Mind you, death is not an unwelcome specter on this album. It’s repeatedly invoked as a release from the burdens of life. This is no Nick Cave record, after all—this is Semisonic, a group that went on to make an entire album, All About Chemistry, devoted almost exclusively to how awesome love and sex can be.

On Great Divide, love proves to be death’s capable foil, but the group never fully relinquishes its yearning for the afterlife. One line from “Delicious”—perfectly crafted to be sweet and simple, but also a little sour—defines the album’s metaphysical rift: “I would give my one last kiss to you / If you told me that you wanted to taste it.”
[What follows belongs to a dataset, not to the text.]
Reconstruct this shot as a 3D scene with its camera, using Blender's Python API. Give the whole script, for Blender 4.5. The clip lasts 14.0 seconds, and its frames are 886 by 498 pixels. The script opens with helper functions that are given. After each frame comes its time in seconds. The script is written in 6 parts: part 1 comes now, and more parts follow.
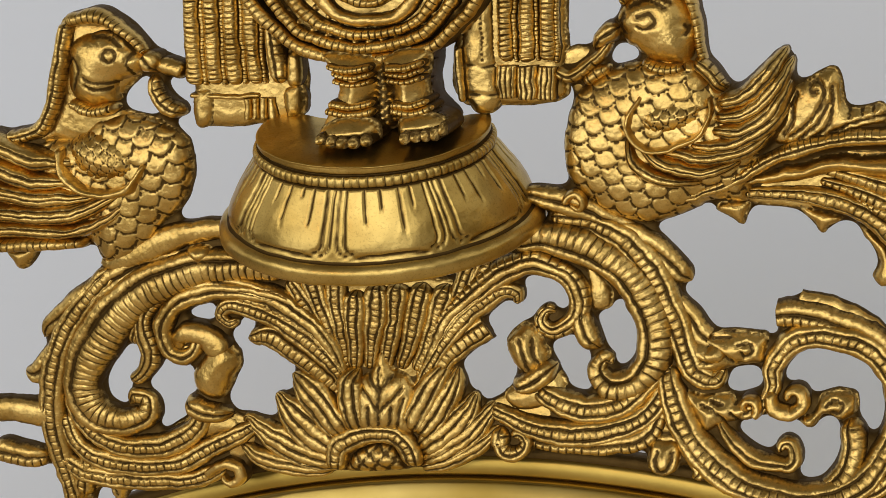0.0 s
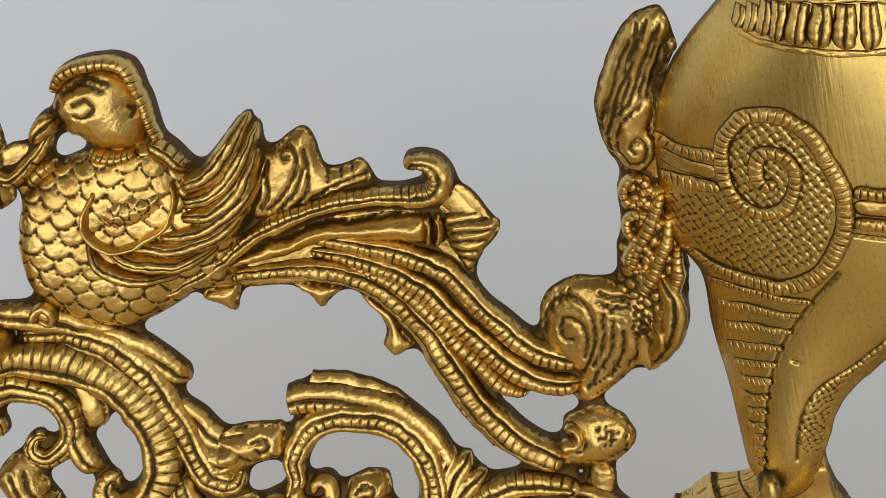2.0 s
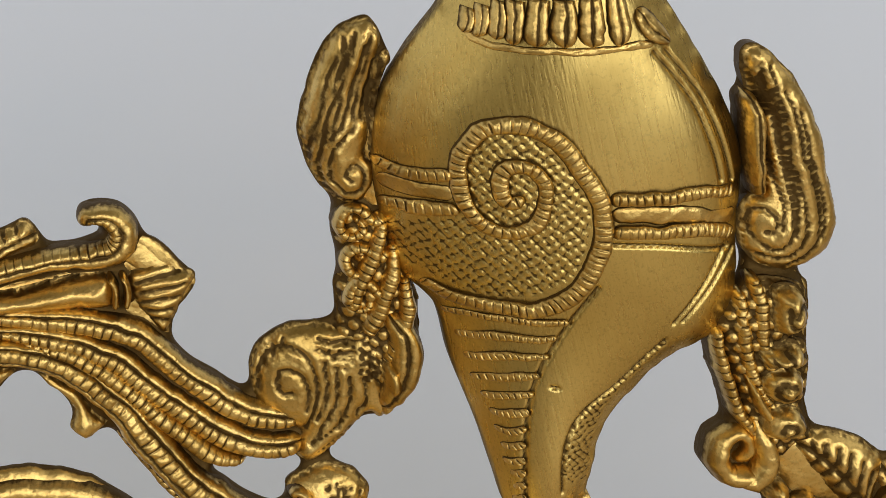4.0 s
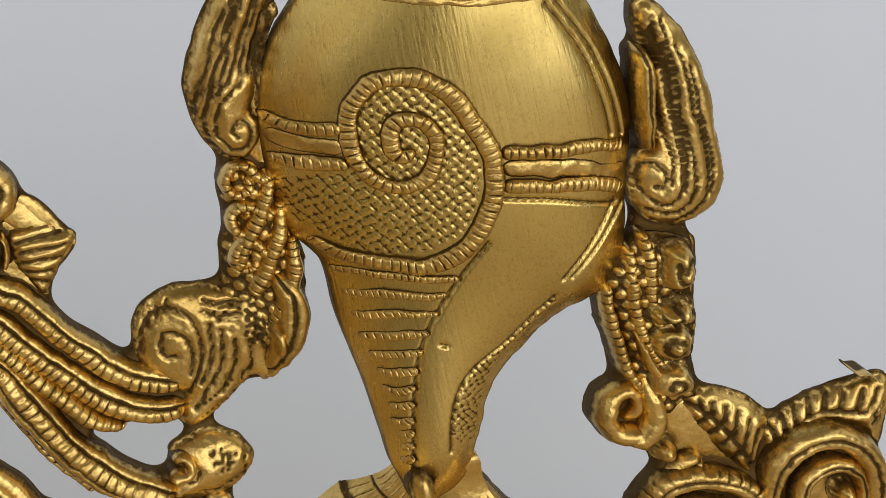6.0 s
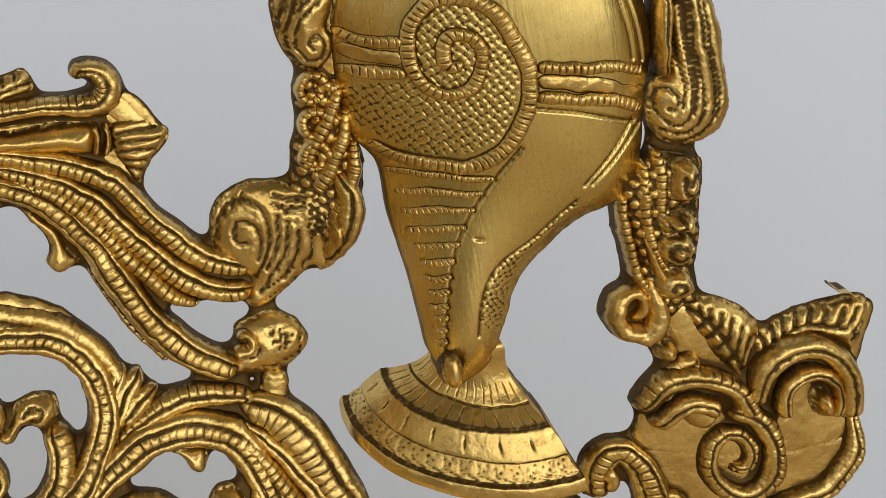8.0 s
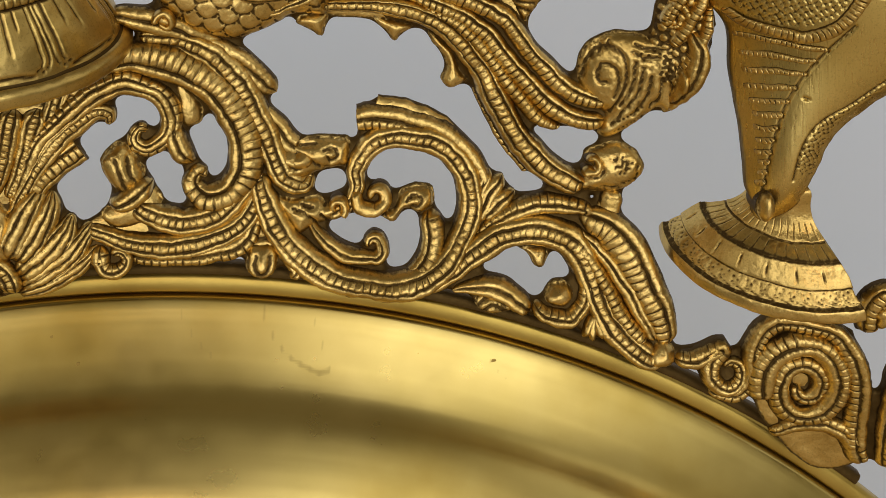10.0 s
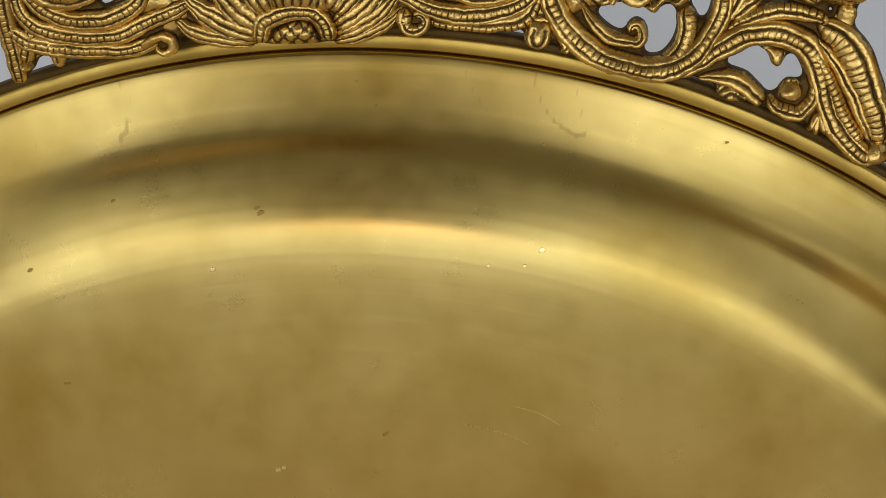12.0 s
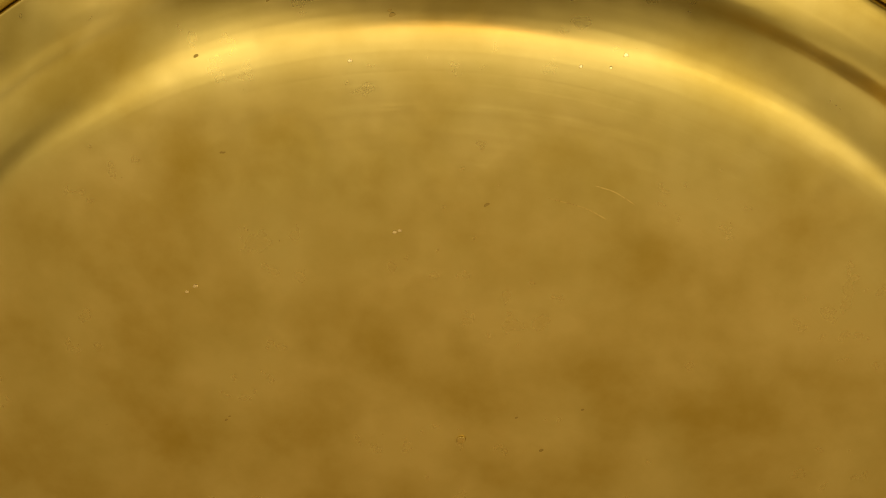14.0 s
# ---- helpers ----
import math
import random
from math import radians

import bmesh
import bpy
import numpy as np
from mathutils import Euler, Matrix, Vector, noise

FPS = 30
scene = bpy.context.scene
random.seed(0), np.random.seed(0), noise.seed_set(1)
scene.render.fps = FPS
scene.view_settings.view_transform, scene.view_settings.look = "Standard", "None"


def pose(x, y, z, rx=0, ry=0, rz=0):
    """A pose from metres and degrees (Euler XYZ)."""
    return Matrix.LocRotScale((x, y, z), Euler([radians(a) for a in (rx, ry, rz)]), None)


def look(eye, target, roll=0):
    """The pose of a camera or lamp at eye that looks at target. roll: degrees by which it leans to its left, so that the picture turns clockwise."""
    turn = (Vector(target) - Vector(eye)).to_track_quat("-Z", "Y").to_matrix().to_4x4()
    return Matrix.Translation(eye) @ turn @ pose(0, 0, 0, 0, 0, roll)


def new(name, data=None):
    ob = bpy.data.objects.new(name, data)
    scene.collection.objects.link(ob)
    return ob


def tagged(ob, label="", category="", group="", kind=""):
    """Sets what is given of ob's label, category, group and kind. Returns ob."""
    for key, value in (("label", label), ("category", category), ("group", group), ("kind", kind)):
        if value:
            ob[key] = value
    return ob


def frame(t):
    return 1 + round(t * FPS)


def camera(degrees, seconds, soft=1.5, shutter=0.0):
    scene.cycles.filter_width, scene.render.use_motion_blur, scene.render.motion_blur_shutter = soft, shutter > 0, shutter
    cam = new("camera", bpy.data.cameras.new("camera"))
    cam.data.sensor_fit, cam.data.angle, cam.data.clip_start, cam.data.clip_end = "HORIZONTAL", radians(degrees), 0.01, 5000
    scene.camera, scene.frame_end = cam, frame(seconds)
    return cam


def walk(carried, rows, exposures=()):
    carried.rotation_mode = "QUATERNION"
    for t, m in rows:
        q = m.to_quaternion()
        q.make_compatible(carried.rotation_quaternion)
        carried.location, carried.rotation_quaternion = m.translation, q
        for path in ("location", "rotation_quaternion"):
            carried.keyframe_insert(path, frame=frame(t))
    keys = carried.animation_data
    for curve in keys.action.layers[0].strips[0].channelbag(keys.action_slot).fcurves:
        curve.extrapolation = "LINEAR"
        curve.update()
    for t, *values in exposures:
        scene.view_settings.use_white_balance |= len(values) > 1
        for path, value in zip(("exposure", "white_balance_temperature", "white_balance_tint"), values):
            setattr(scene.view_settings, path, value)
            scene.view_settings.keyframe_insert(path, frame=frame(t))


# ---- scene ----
# All ornament is drawn in millimetres on the upright plane of the plate: x to the right, z up from the plate's centre.
cam = camera(27.63, 14.0, soft=0.8)
PATH = [
    (0, (0.1153, -0.3038, 0.3417), (-0.0146, 0.0645, 0.2551), -7.80),
    (0.5, (0.1291, -0.2935, 0.3448), (0.0075, 0.0764, 0.2533), -9.68),
    (1, (0.1408, -0.2788, 0.3497), (0.0306, 0.0921, 0.2484), -11.23),
    (1.5, (0.1466, -0.2661, 0.3548), (0.0537, 0.1064, 0.2424), -12.98),
    (2, (0.1460, -0.2545, 0.3589), (0.0765, 0.1199, 0.2365), -14.59),
    (2.5, (0.1416, -0.2447, 0.3623), (0.0980, 0.1307, 0.2314), -15.77),
    (3, (0.1332, -0.2371, 0.3640), (0.1185, 0.1380, 0.2259), -16.34),
    (3.5, (0.1224, -0.2293, 0.3626), (0.1379, 0.1437, 0.2190), -16.56),
    (3.7, (0.1188, -0.2266, 0.3619), (0.1451, 0.1450, 0.2163), -16.18),
    (5.8, (0.1103, -0.2221, 0.3564), (0.1779, 0.1406, 0.2019), -14.26),
    (6, (0.1105, -0.2246, 0.3547), (0.1795, 0.1387, 0.2020), -13.94),
    (6.5, (0.1118, -0.2322, 0.3498), (0.1811, 0.1335, 0.2033), -13.27),
    (7, (0.1127, -0.2410, 0.3445), (0.1799, 0.1280, 0.2053), -12.63),
    (7.2, (0.1126, -0.2452, 0.3430), (0.1784, 0.1249, 0.2064), -12.36),
    (9.3, (0.0719, -0.3058, 0.3459), (0.1132, 0.0699, 0.2150), -6.86),
    (9.5, (0.0697, -0.3110, 0.3472), (0.1036, 0.0644, 0.2133), -6.51),
    (10, (0.0661, -0.3241, 0.3507), (0.0823, 0.0495, 0.2085), -5.52),
    (10.5, (0.0643, -0.3393, 0.3534), (0.0642, 0.0318, 0.2040), -4.50),
    (11, (0.0631, -0.3553, 0.3551), (0.0483, 0.0128, 0.1993), -3.73),
    (11.5, (0.0622, -0.3711, 0.3565), (0.0348, -0.0066, 0.1941), -2.99),
    (12, (0.0609, -0.3860, 0.3582), (0.0245, -0.0257, 0.1882), -2.45),
    (12.5, (0.0585, -0.4031, 0.3614), (0.0175, -0.0473, 0.1833), -1.69),
    (13, (0.0554, -0.4235, 0.3668), (0.0134, -0.0721, 0.1804), -0.92),
    (13.5, (0.0515, -0.4458, 0.3732), (0.0104, -0.0982, 0.1795), -0.64),
    (14, (0.0476, -0.4688, 0.3805), (0.0084, -0.1236, 0.1822), -0.42),
]
LIGHTING = [(0, 0.06, 6350, 10), (2, 0.2, 6200, 10), (7.2, 0.24, 6050, 10), (9.3, 0.07, 6250, 10), (10.4, -0.06, 6250, 10), (11, -0.08, 6050, 10), (12, -0.05, 5950, 10), (12.6, 0.03, 6150, 10), (13.2, 0.08, 7200, 9), (14, 0.05, 9500, 6)]
walk(cam, [(t, look(eye, target, roll)) for t, eye, target, roll in PATH], LIGHTING)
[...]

The Legacy: After Great Divide, Semisonic released Feeling Strangely Fine, another fantastic album that, sadly, became more commonly known as That One With “Closing Time” On It. Then there was All About Chemistry, which probably should have been renamed All About Sex And Making Science Metaphors For It. Then the band went on hiatus. Drummer Jacob Slichter penned a book about the shady side of the music industry. Bassist John Munson continues to play in a number of Minneapolis bands, notably The New Standards. Dan Wilson is a busy producer and singer-songwriter who won a Grammy for his work with the Dixie Chicks. He also released a formidable solo album called Free Life and recently produced Jeremy Messersmith’s lovely The Silver City.